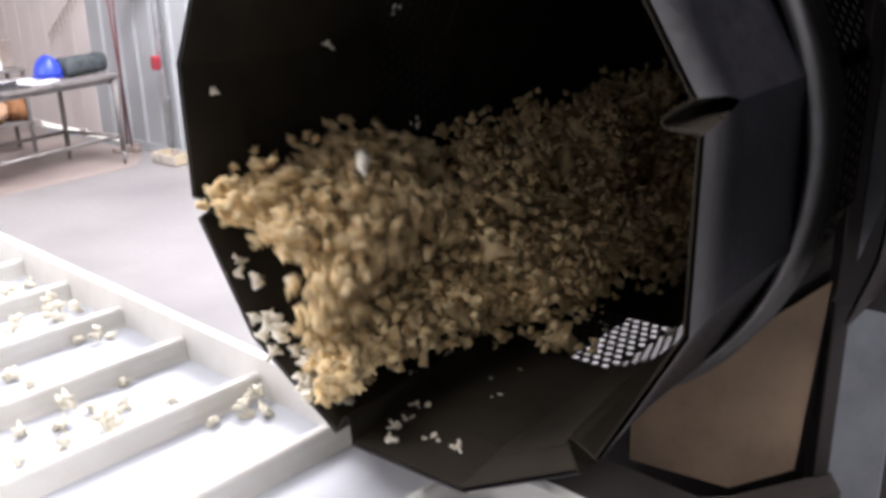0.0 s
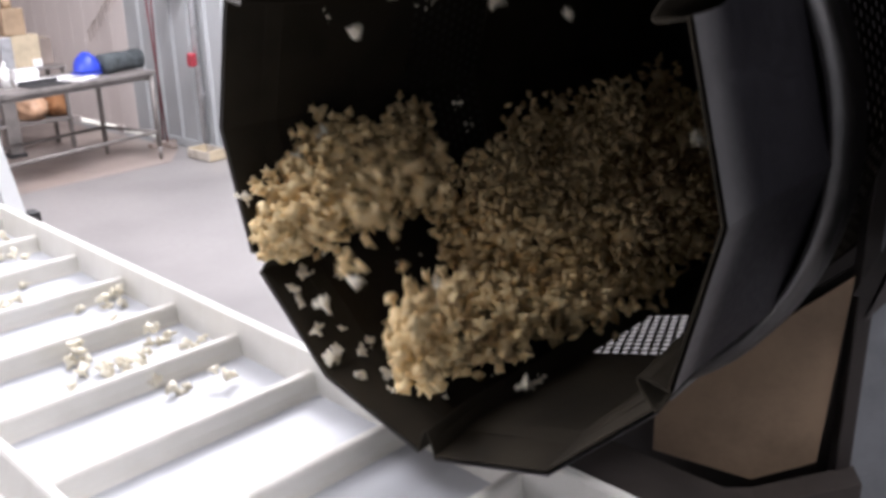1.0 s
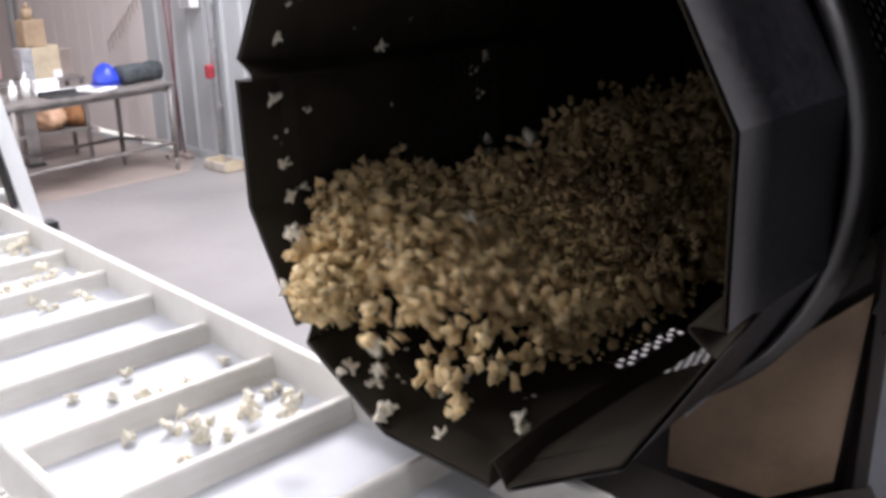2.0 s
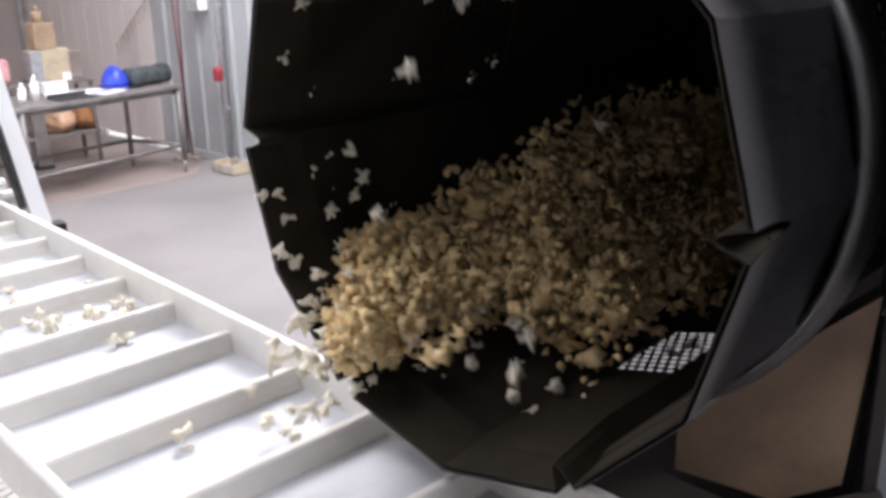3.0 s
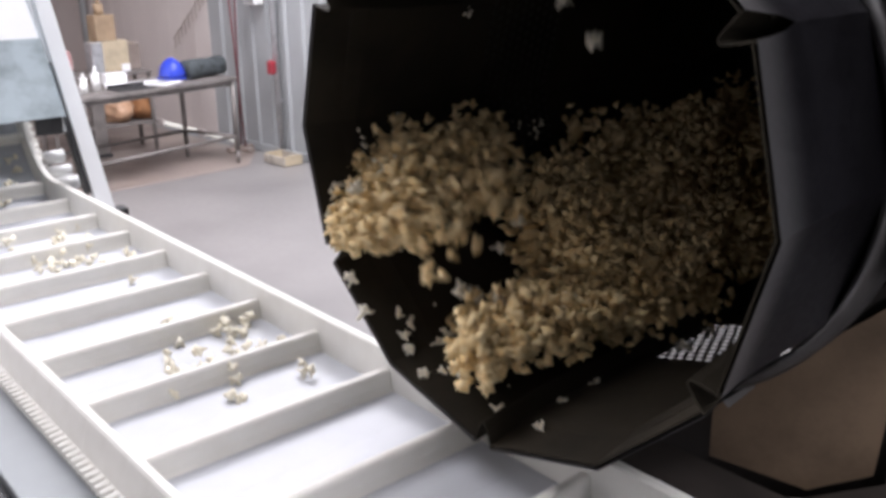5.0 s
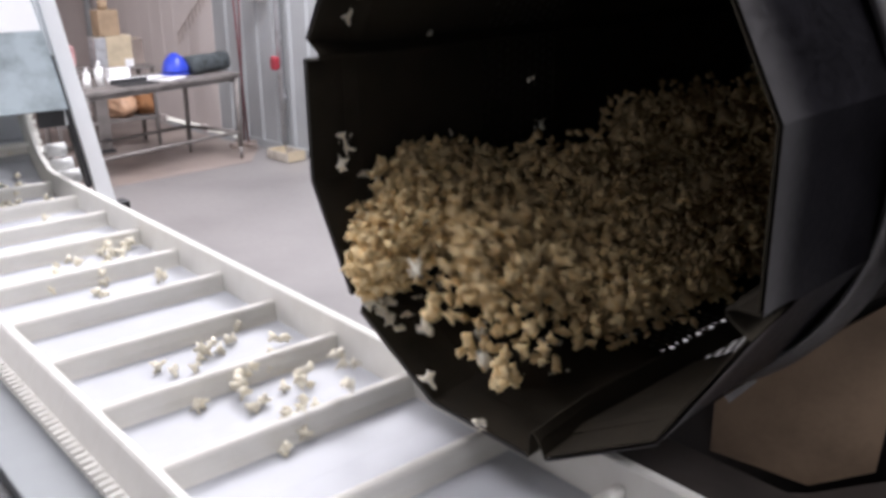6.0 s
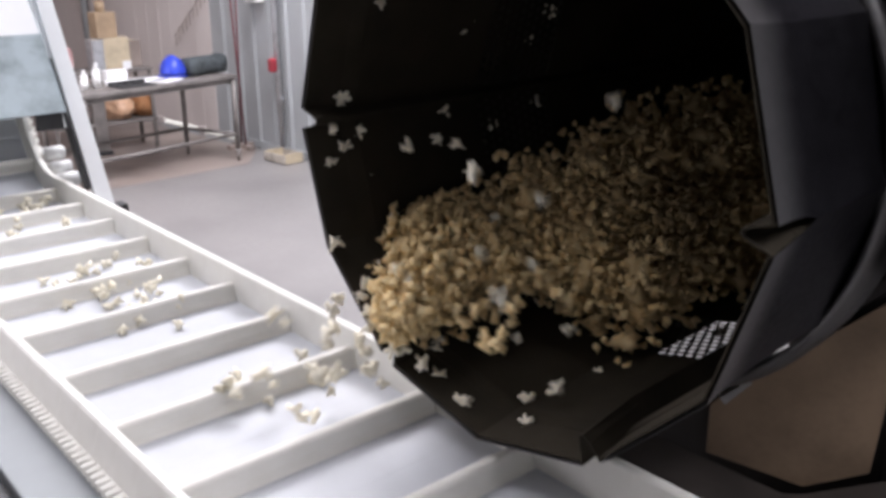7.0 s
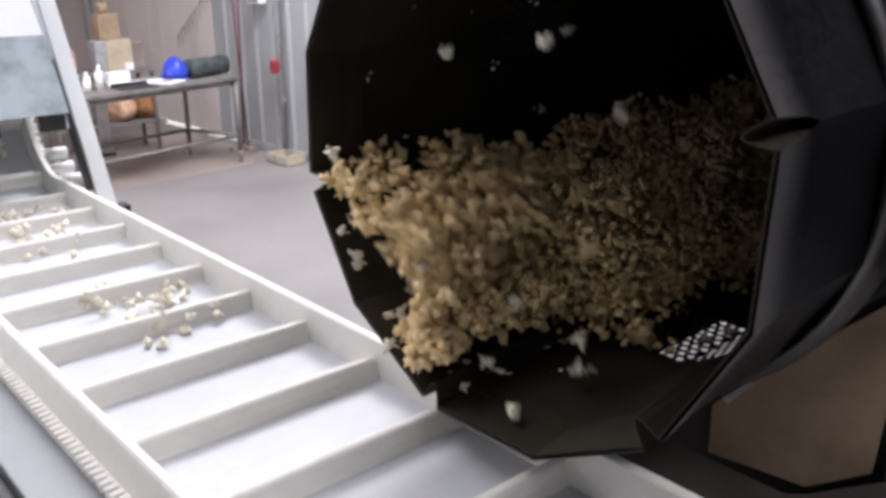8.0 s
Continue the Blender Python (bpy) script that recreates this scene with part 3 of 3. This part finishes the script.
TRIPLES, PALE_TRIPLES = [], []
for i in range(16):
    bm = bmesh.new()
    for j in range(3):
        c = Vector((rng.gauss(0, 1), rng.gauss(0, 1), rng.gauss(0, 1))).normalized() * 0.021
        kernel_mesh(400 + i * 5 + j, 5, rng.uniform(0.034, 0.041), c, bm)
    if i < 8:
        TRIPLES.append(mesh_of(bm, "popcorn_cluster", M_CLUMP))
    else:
        PALE_TRIPLES.append(mesh_of(bm, "popcorn_cluster", M_POP_LIT))

MOVES = []  # (object, function of time that gives its pose)
TIMES = [i / 10 for i in range(81)]
Q = DRUM


def turn_of(seed, rate):
    r = random.Random(seed)
    a, b = Vector((r.gauss(0, 1), r.gauss(0, 1), r.gauss(0, 1))).normalized(), r.uniform(0, 6)
    return lambda x: Matrix.Rotation(b + rate * x, 4, a)


def pile_path(ahead, lift, z, rel, fall, seed, rest=-90.0, high=-170.0, rim=9):
    """Rides on a flight until the flight passes the angle rel, then drops on to the next flight's heap."""
    r = random.Random(seed)
    high += rim * max(0.0, 1 + z / 0.15) + r.uniform(-3, 6)
    bulge = r.uniform(0.06, 0.14)
    rel = max(rel, high + 1)
    wob = [Vector((r.uniform(-1, 1), r.uniform(-1, 1), 0)) * 0.012 for _ in range(12)]
    turn = turn_of(seed, 1.0)

    def ride(psi):
        th = max(min(psi - ahead, rest), high)
        return polar(BODY - 0.018 - lift, th, z), th

    def where(t):
        g = (START + SPIN * t - rel) / 60
        k = math.floor(g)
        g = (g - k) * 60
        gone = (60 - g) / -SPIN
        end, th1 = ride(rel + 60 + SPIN * fall)
        if gone < fall:
            start, th0 = ride(rel)
            f = gone / fall
            p = Vector((start.x + (end.x - start.x) * (0.35 * f + 0.65 * f ** 1.5), start.y + (end.y - start.y) * (0.15 * f + 0.85 * f * f), z))
            p.x += bulge * math.sin(math.pi * f)
            spin = radians(th0 + (th1 - th0) * f) + 2.0 * f * (1 - f)
        else:
            p, th = ride(rel + g)
            spin = radians(th)
        p += wob[k % 12]
        return Q @ Matrix.Translation(p) @ Matrix.Rotation(spin, 4, "Z") @ turn(0)
    return where


def stray_path(low, high, z, fall, offset, seed):
    """Carried high by the drum's wall and dropped."""
    turn = turn_of(seed, 2.5)
    ride_t = (low - high) / -SPIN
    total = ride_t + fall

    def where(t):
        c = (t + offset) % total
        if c < ride_t:
            p, a = polar(RAD - 0.02, low + SPIN * c, z), c
        else:
            f = (c - ride_t) / fall
            s, e = polar(RAD - 0.02, high, z), polar(RAD - 0.02, low, z)
            p, a = Vector((s.x + (e.x - s.x) * f, s.y + (e.y - s.y) * f * f, z)), ride_t + (c - ride_t) * 2
        return Q @ Matrix.Translation(p) @ turn(a)
    return where


def belt_path(off, s_land, t_land, h, seed, wait=None):
    """Slides over the drum's lip, drops on the belt and rides away with it."""
    turn = turn_of(seed, 6.0)
    r = random.Random(seed)
    lip = Q @ polar(RAD - 0.03, r.uniform(-140, -114), r.uniform(-0.005, 0.02))
    drop = 0.24

    def where(t):
        if t >= t_land:
            s, z, a = loop_at(s_land - TOP0 + SPEED * (t - t_land))
            return BELT @ pose(off, s, z, math.degrees(a)) @ Matrix.Translation((0, 0, h)) @ turn(0)
        land = at_belt(off, s_land, BZ + h)
        f = (t - (t_land - drop)) / drop
        if f >= 0:
            p = lip.lerp(land, f)
            p.z = lip.z + (land.z - lip.z) * f * f
            return Matrix.Translation(p) @ turn(f - 1)
        back = min(1.0, -f * drop / 0.4)
        m = wait(t)
        p = lip.lerp(m.translation, back * back * (3 - 2 * back))
        return Matrix.Translation(p) @ turn(-1 - back * 0.1)
    return where


def add_pop(name, mesh, path, label, group="", kind="", category="popcorn"):
    ob = new(name, mesh)
    tagged(ob, label, category, group, kind)
    MOVES.append((ob, path))


def in_pocket(deep, z):
    """A place in the heap before a flight: angle ahead of it, height over the wall, and where it lets go."""
    taper = 0.22 + 0.78 * min(1.0, max(0.0, -z / 0.17))
    ahead = 1 + 29 * taper * rng.random()
    top = 0.12 * (0.5 + 0.5 * taper) * (1 - (ahead / 36) ** 2) + 0.012
    lift = top * (1 - deep * rng.random())
    fore = min(1.0, max(0.0, 1 + z / 0.44))
    if lift / top > 0.50 + 0.42 * fore:
        rel = -124 - 6 * fore - rng.uniform(0, 13)
    else:
        rel = -147 - 19 * (1 - (ahead - 1) / (29 * taper)) + rng.uniform(-2, 3)
    rest = -87 - 0.8 * ahead - rng.uniform(0, 6)
    return ahead, lift, max(rel, -186 + ahead + rng.uniform(-3, 3)), rest


for i in range(440):
    z = 0.012 - 0.43 * rng.random() ** 1.25
    ahead, lift, rel, rest = in_pocket(1.0 if i % 3 == 0 else 0.6, z)
    path = pile_path(ahead, lift, z, rel, rng.uniform(0.23, 0.30), 1000 + i, rest, -174.0, 4)
    if i % 3 == 0:
        add_pop("popcorn", KERNELS[i % 12], path, "golden popped kernel tumbling in the drum", "popcorn in the drum")
    else:
        add_pop("popcorn_cluster", TRIPLES[i % 8], path, "small cluster of golden popcorn tumbling in the drum", kind="stuff")
spill = random.Random(41)
for i in range(26):
    path = pile_path(spill.uniform(2, 16), spill.uniform(0.04, 0.10), -0.02 - 0.32 * spill.random(), spill.uniform(-130, -116), spill.uniform(0.24, 0.32), 1600 + i, spill.uniform(-112, -84), -174.0, 4)
    add_pop("popcorn_cluster", TRIPLES[i % 8], path, "small cluster of golden popcorn spilling over a flight", kind="stuff")
for i in range(170):
    z = -0.05 - 0.38 * rng.random()
    ahead, lift, rel, rest = in_pocket(1.0, z)
    add_pop("popcorn_heap", CLUMPS[i % 8], pile_path(ahead, max(0.012, lift - 0.035), z, rel, rng.uniform(0.24, 0.3), 2000 + i, rest, -174.0, 4), "heap of golden popcorn tumbling in the drum", kind="stuff")
for i in range(430):
    z = -0.35 - 1.10 * rng.random()
    last = rng.uniform(-157 - 14 * min(1.0, (-z - 0.35) / 0.3), -120)
    lift = 0.01 + 0.13 * rng.random() * min(1.0, (180 + last) / 18 + 0.25)
    ahead = rng.uniform(0, 60)
    add_pop("popcorn_heap", MOUNDS[i % 8], pile_path(ahead, lift, z, last + ahead, rng.uniform(0.45, 0.65), 3000 + i), "heap of golden popcorn tumbling in the drum", kind="stuff")
for i in range(40):
    low, high = rng.uniform(-110, -62), rng.uniform(-275, -200)
    add_pop("popcorn", PALE[i % 12], stray_path(low, high, -0.03 - 0.6 * rng.random(), rng.uniform(0.5, 0.62), rng.uniform(0, 6), 5000 + i), "pale popped kernel dropping through the drum", "popcorn in the drum")
for i in range(48):
    low, high = rng.uniform(-112, -78), rng.uniform(-180, -145)
    add_pop("popcorn", PALE[i % 12], stray_path(low, high, 0.0 - 0.3 * rng.random(), rng.uniform(0.38, 0.47), rng.uniform(0, 6), 5200 + i), "pale popped kernel dropping through the drum", "popcorn in the drum")
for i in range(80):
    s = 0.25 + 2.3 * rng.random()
    add_pop("popcorn", PALE[i % 12], belt_path(-0.05 - 0.44 * rng.random(), s, -0.01, 0.012, 7000 + i), "popped kernel lying on the white belt, coloured as brightly lit", "popcorn on the belt")
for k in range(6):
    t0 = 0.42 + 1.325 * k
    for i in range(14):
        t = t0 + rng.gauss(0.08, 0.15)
        add_pop("popcorn", PALE[(i + k) % 12], belt_path(-0.06 - 0.32 * rng.random(), rng.uniform(0.14, 0.5), t, 0.012, 8000 + 20 * k + i, pile_path(rng.uniform(5, 20), 0.02, -0.12, -150, 0.35, 9000 + i)), "popped kernel falling on the white belt, coloured as brightly lit", "popcorn on the belt")
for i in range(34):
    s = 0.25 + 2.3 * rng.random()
    add_pop("popcorn_cluster", PALE_TRIPLES[i % 8], belt_path(-0.05 - 0.40 * rng.random() ** 1.4, s, -0.01, 0.02, 7300 + i), "small cluster of popcorn lying on the white belt, coloured as brightly lit", kind="stuff")
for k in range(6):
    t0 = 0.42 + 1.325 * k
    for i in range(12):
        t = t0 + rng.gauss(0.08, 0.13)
        add_pop("popcorn_cluster", PALE_TRIPLES[(i + k) % 8], belt_path(-0.06 - 0.28 * rng.random(), rng.uniform(0.14, 0.45), t, 0.02, 8300 + 20 * k + i, pile_path(rng.uniform(5, 20), 0.02, -0.12, -150, 0.35, 9300 + i)), "small cluster of popcorn falling on the white belt, coloured as brightly lit", kind="stuff")


def motions():
    walk(drum, [(t, DRUM @ pose(0, 0, 0, 0, 0, START + SPIN * t)) for t in TIMES])
    for i, ob in enumerate(modules):
        q0 = CLEAT0 - TOP0 + i * STEP
        walk(ob, [(t, belt_pose(q0 + SPEED * t)) for t in TIMES])
    for ob, path in MOVES:
        walk(ob, [(t, path(t)) for t in TIMES])


motions()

Challenge: Proceeding from the line containing "Continue the Blender" through the line containing "return polar(BODY - 0.018", transcribe the lines above exactly, both end lines included.

Task response:
Continue the Blender Python (bpy) script that recreates this scene with part 3 of 3. This part finishes the script.
TRIPLES, PALE_TRIPLES = [], []
for i in range(16):
    bm = bmesh.new()
    for j in range(3):
        c = Vector((rng.gauss(0, 1), rng.gauss(0, 1), rng.gauss(0, 1))).normalized() * 0.021
        kernel_mesh(400 + i * 5 + j, 5, rng.uniform(0.034, 0.041), c, bm)
    if i < 8:
        TRIPLES.append(mesh_of(bm, "popcorn_cluster", M_CLUMP))
    else:
        PALE_TRIPLES.append(mesh_of(bm, "popcorn_cluster", M_POP_LIT))

MOVES = []  # (object, function of time that gives its pose)
TIMES = [i / 10 for i in range(81)]
Q = DRUM


def turn_of(seed, rate):
    r = random.Random(seed)
    a, b = Vector((r.gauss(0, 1), r.gauss(0, 1), r.gauss(0, 1))).normalized(), r.uniform(0, 6)
    return lambda x: Matrix.Rotation(b + rate * x, 4, a)


def pile_path(ahead, lift, z, rel, fall, seed, rest=-90.0, high=-170.0, rim=9):
    """Rides on a flight until the flight passes the angle rel, then drops on to the next flight's heap."""
    r = random.Random(seed)
    high += rim * max(0.0, 1 + z / 0.15) + r.uniform(-3, 6)
    bulge = r.uniform(0.06, 0.14)
    rel = max(rel, high + 1)
    wob = [Vector((r.uniform(-1, 1), r.uniform(-1, 1), 0)) * 0.012 for _ in range(12)]
    turn = turn_of(seed, 1.0)

    def ride(psi):
        th = max(min(psi - ahead, rest), high)
        return polar(BODY - 0.018 - lift, th, z), th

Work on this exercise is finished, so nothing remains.